━━ DATASET CONTENT ━━

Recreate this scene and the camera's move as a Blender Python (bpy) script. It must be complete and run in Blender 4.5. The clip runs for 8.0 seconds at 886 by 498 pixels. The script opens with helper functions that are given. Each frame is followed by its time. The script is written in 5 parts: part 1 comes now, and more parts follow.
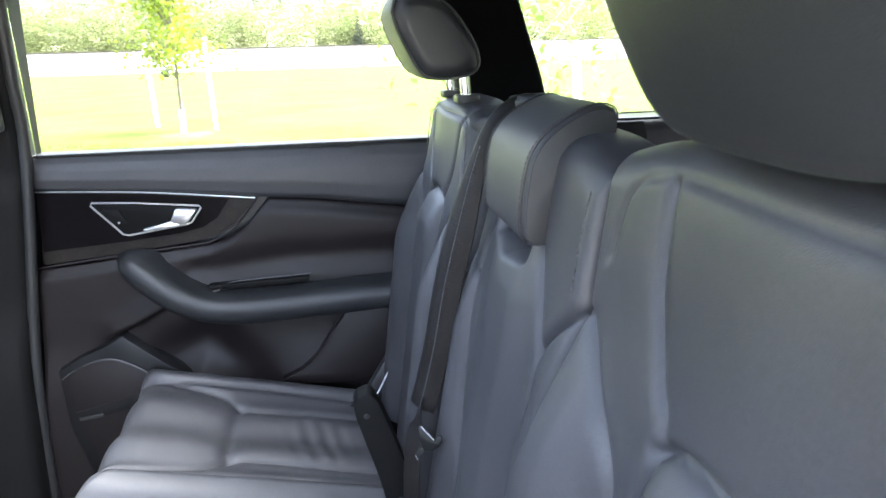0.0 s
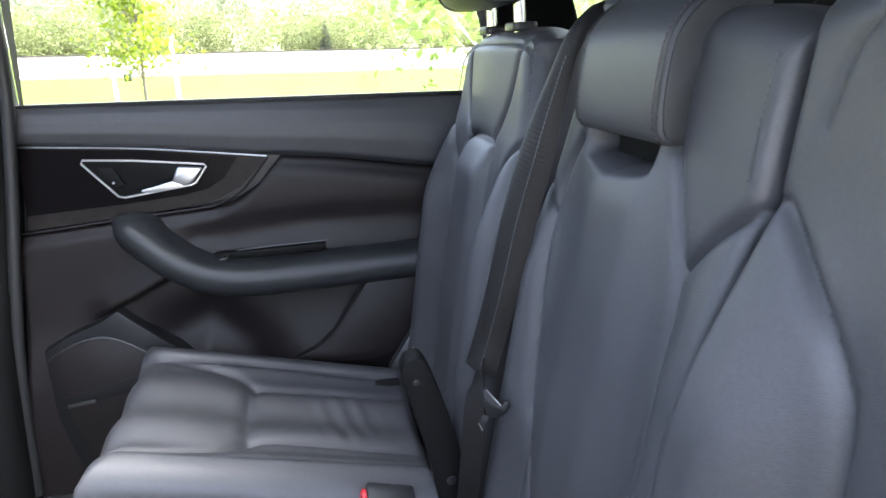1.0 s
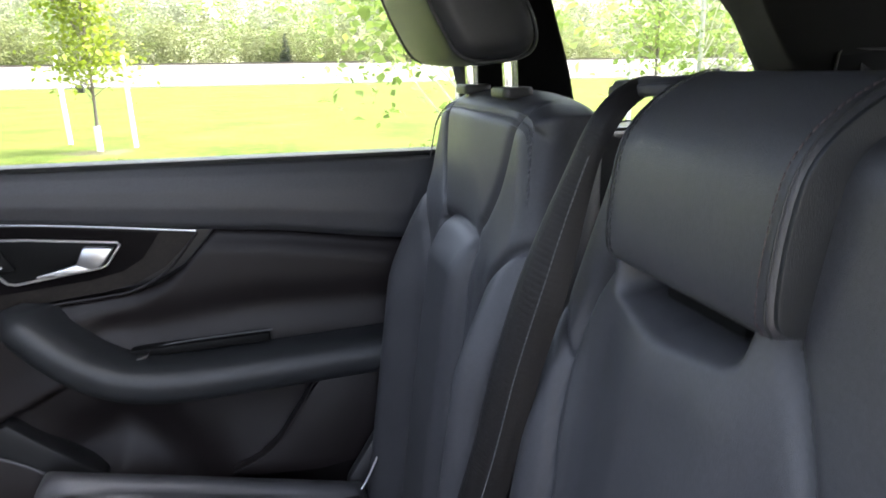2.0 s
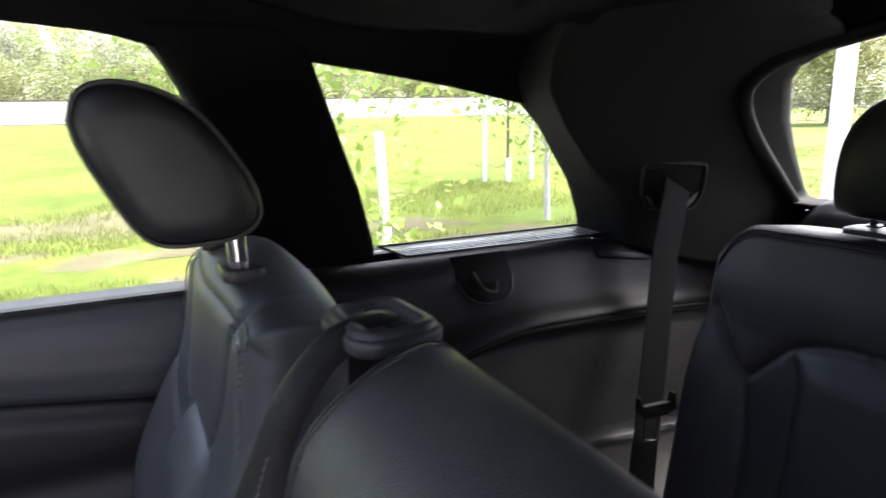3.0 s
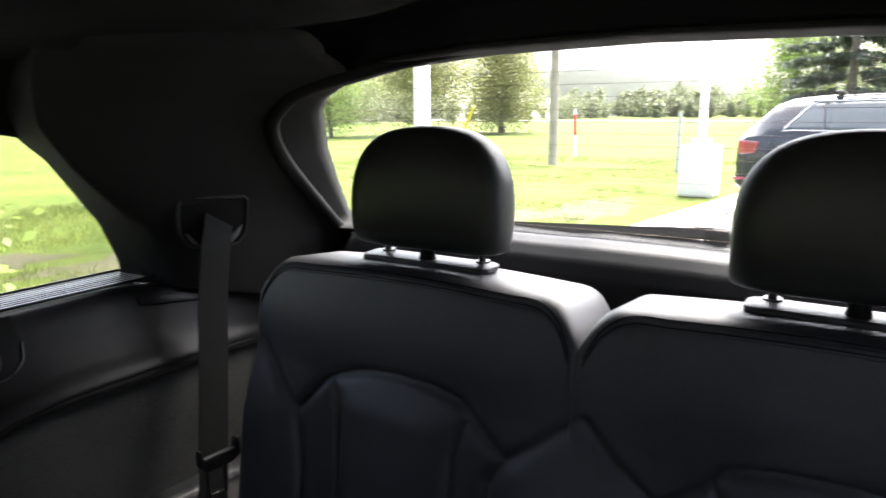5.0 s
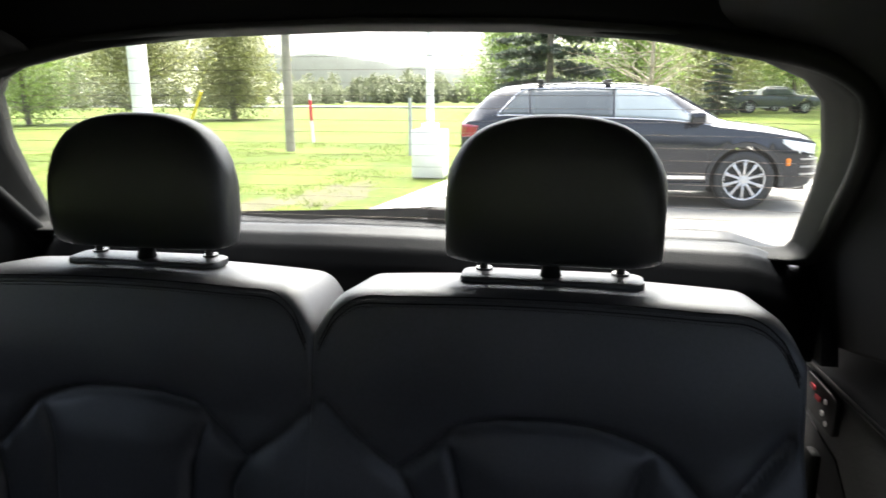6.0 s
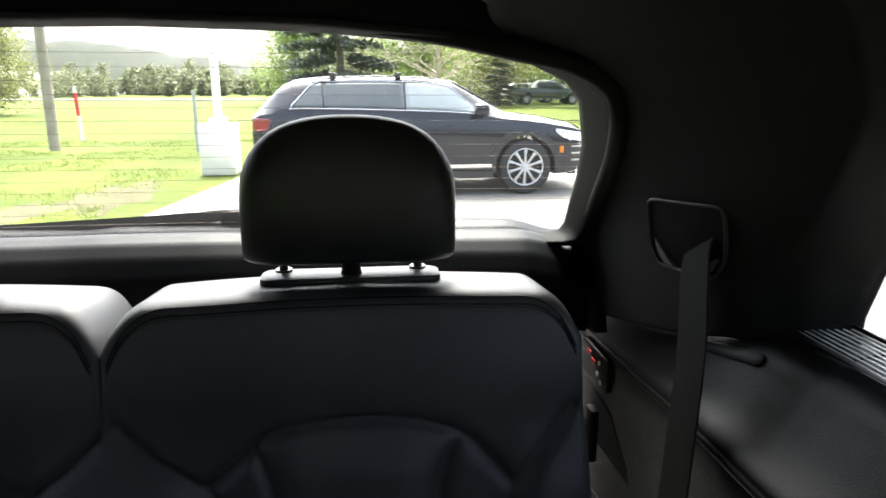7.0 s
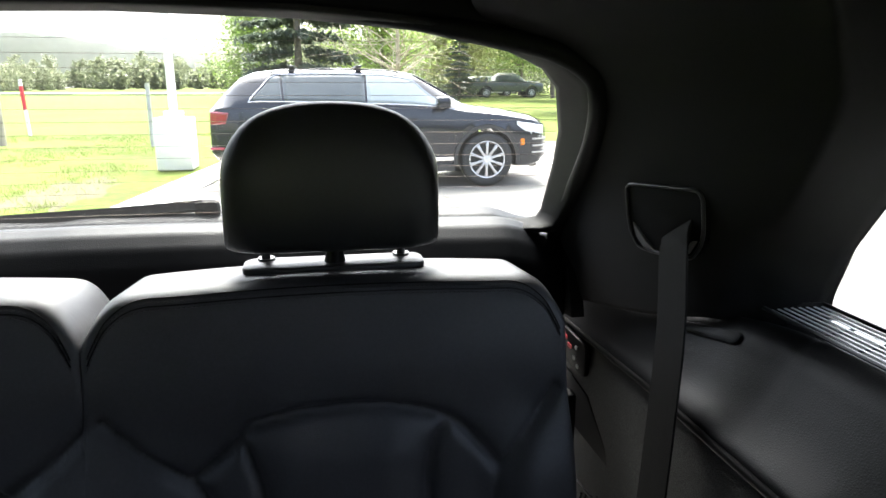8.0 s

━━━

TASK GOAL:
Write out every line above exactly as it is, leaving out the pictures.

RESULT FOR THIS EXERCISE:
Recreate this scene and the camera's move as a Blender Python (bpy) script. It must be complete and run in Blender 4.5. The clip runs for 8.0 seconds at 886 by 498 pixels. The script opens with helper functions that are given. Each frame is followed by its time. The script is written in 5 parts: part 1 comes now, and more parts follow.
0.0 s
1.0 s
2.0 s
3.0 s
5.0 s
6.0 s
7.0 s
8.0 s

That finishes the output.